The Virginia school district where a 6-year-old shot his teacher is claiming they have no legal culpability, as the teacher was shot at her workplace.
Abigail Zwerner of Richneck Elementary was “clearly injured while at work, at her place of employment, by a student in the classroom,” the Newport News School Board said in response to her lawsuit, asking for its dismissal.
Zwerner was shot in the hand and chest on January 6 by a first grade student in her class.

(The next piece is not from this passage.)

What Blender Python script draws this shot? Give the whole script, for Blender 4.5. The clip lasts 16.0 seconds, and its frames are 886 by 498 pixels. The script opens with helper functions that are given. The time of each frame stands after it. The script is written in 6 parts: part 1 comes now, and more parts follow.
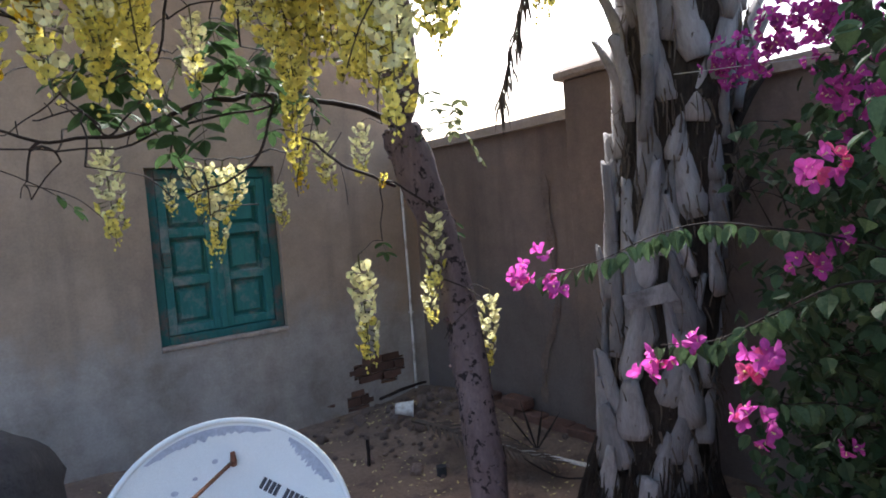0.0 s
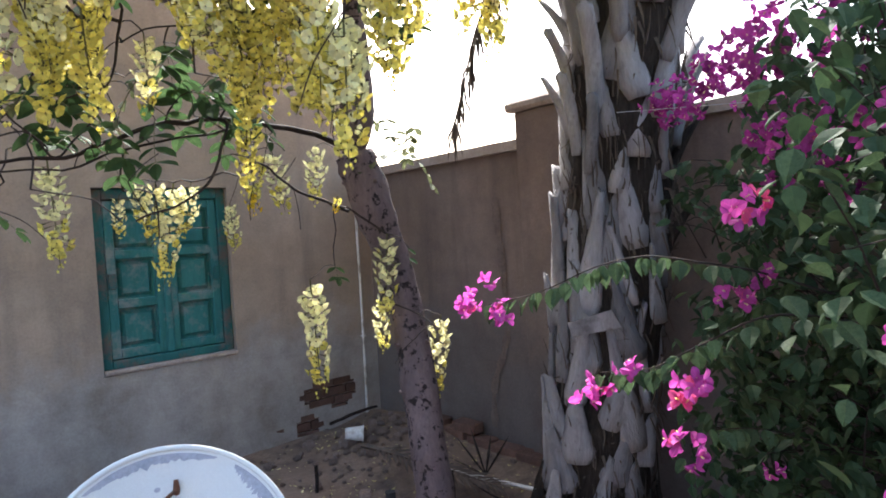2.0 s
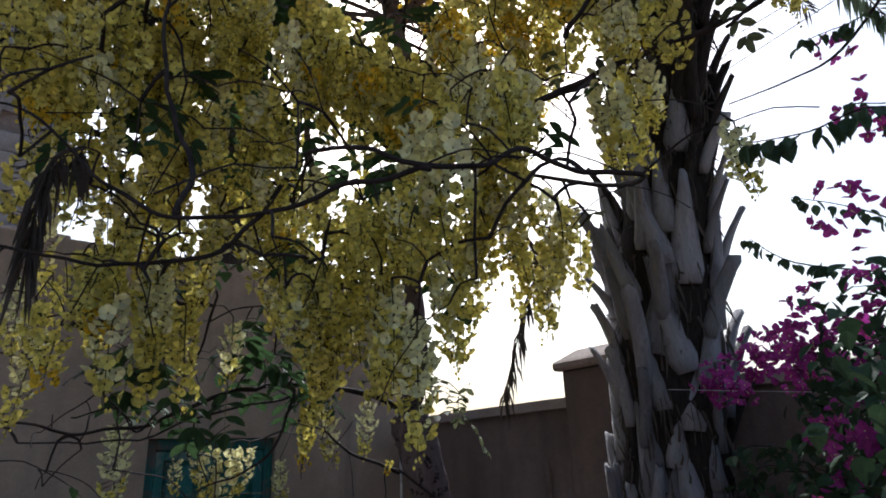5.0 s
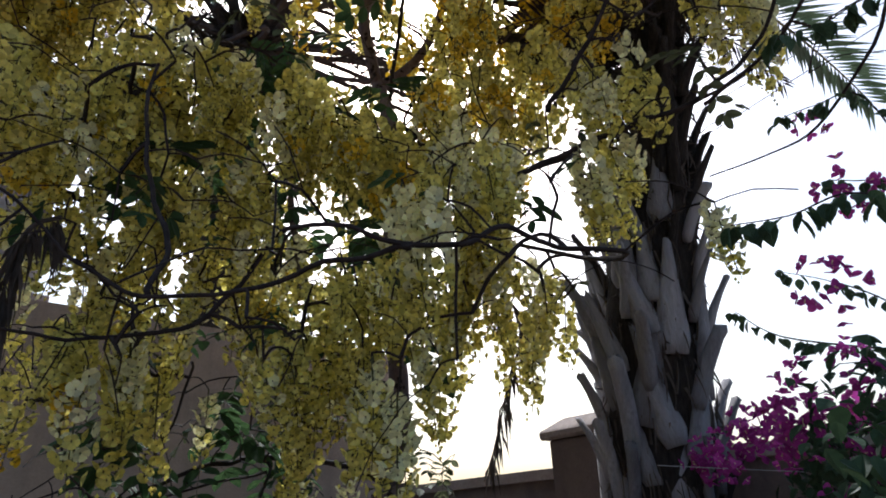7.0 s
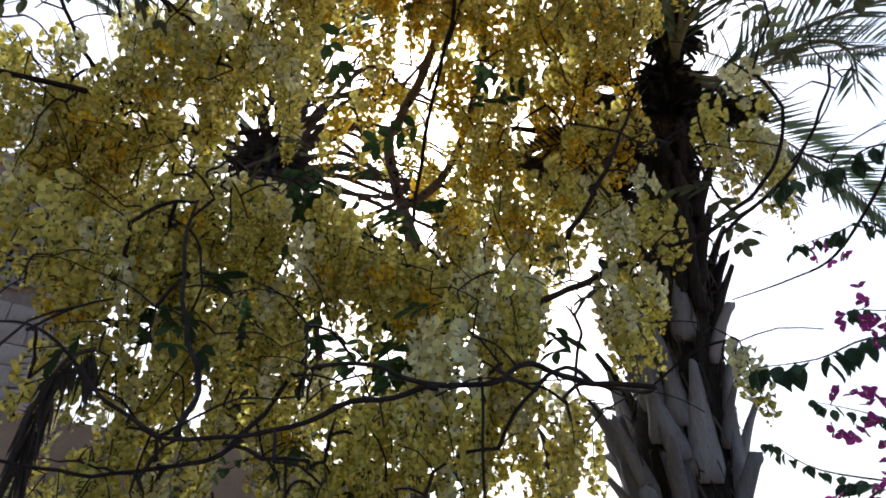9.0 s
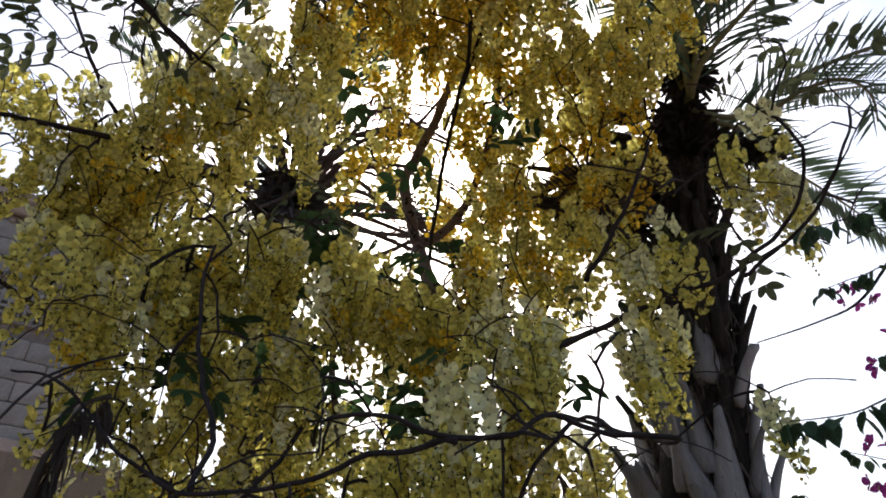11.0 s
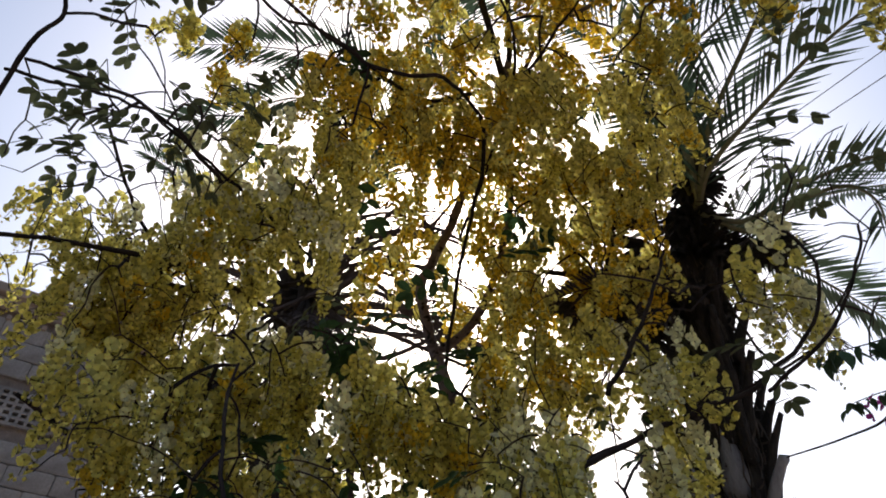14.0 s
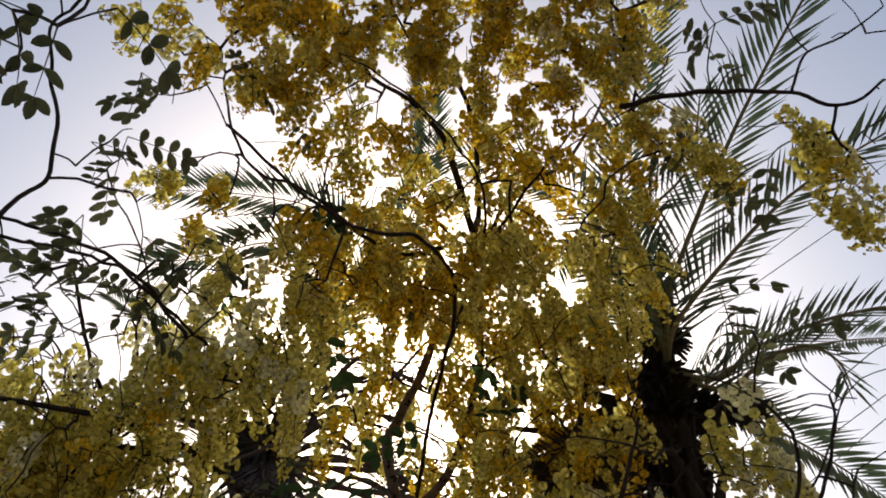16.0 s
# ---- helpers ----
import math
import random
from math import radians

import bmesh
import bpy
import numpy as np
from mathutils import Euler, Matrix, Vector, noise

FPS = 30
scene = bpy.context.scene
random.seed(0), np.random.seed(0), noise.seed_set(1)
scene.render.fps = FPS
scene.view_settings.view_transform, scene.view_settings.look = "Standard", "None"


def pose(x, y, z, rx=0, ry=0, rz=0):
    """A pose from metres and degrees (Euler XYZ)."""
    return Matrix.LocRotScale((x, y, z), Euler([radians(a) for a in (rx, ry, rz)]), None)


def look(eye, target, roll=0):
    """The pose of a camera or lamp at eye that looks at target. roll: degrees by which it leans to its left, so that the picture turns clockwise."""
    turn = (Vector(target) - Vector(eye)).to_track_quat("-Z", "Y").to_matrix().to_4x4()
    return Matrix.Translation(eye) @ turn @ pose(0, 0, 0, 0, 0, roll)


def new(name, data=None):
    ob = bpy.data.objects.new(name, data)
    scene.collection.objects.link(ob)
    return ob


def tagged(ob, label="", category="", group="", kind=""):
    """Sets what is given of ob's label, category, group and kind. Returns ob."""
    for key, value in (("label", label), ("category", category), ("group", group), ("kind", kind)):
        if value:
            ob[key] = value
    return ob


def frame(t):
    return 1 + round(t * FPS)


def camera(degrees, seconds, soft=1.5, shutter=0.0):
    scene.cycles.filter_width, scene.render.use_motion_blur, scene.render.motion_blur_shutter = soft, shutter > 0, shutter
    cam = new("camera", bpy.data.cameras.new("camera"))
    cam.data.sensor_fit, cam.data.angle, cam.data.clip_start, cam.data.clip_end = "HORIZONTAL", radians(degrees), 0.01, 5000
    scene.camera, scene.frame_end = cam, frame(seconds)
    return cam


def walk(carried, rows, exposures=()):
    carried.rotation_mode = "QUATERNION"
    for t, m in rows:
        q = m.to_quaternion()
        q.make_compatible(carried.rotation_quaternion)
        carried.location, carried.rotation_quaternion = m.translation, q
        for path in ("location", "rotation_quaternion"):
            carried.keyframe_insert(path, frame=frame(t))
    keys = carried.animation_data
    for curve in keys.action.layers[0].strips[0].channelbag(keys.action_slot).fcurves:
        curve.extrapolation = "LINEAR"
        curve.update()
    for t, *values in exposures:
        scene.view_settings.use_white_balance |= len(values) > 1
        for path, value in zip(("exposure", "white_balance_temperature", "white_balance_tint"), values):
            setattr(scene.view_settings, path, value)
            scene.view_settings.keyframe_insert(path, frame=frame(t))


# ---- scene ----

After spending two weeks in the hospital and undergoing four surgeries, she filed a $40 million lawsuit against the school district for gross negligence and failing to act on multiple warnings the day of the shooting.
In its filing Wednesday, the school board claimed that Zwerner's injuries should fall under her worker's compensation, arguing that facing violence from students should be considered part of a teacher's job, and that Zwerner can't reasonably expect students to pose no danger.
“While in an ideal world, young children would not pose any danger to others, including their teachers, this is sadly not reality,” the filing read, via NBC.
According to Zwerner's attorneys, the boy “had a history of random violence," and had just a year prior “strangled and choked” his kindergarten teacher. They also pointed to instances where he was "chasing students around the playground with a belt in an effort to whip them," as well as cursing at staff and even breaking his teacher's phone after throwing it.
“Teachers’ concerns with John Doe’s behavior [were] regularly brought to the attention of Richneck Elementary School administration, and the concerns were always dismissed,” the lawsuit states.
Zwerner said that she told an assistant principal that day that the boy “was in a violent mood,” and had threatened to beat up a kindergartener. Two students also reported seeing the boy with a gun, but a search of his backpack by school administrators found no weapon, and the assistant principal concluded his “pockets were too small to hold a handgun and did nothing."
Zwerner was approved for worker's compensation, which provides up to 500 weeks of pay and lifelong medical care for injuries "without having to prove negligence." Zwerner has since rejected the offer.
After the shooting, the school board seemingly acknowledged its missteps when it voted to oust Superintendent George Parker III. The assistant principal, Ebony Parker, resigned two weeks later, and the principal, Briana Foster Newton, was reassigned to another school.
The boy will not be prosecuted for the shooting, but his mother has been charged with felony neglect and reckless storage of a firearm.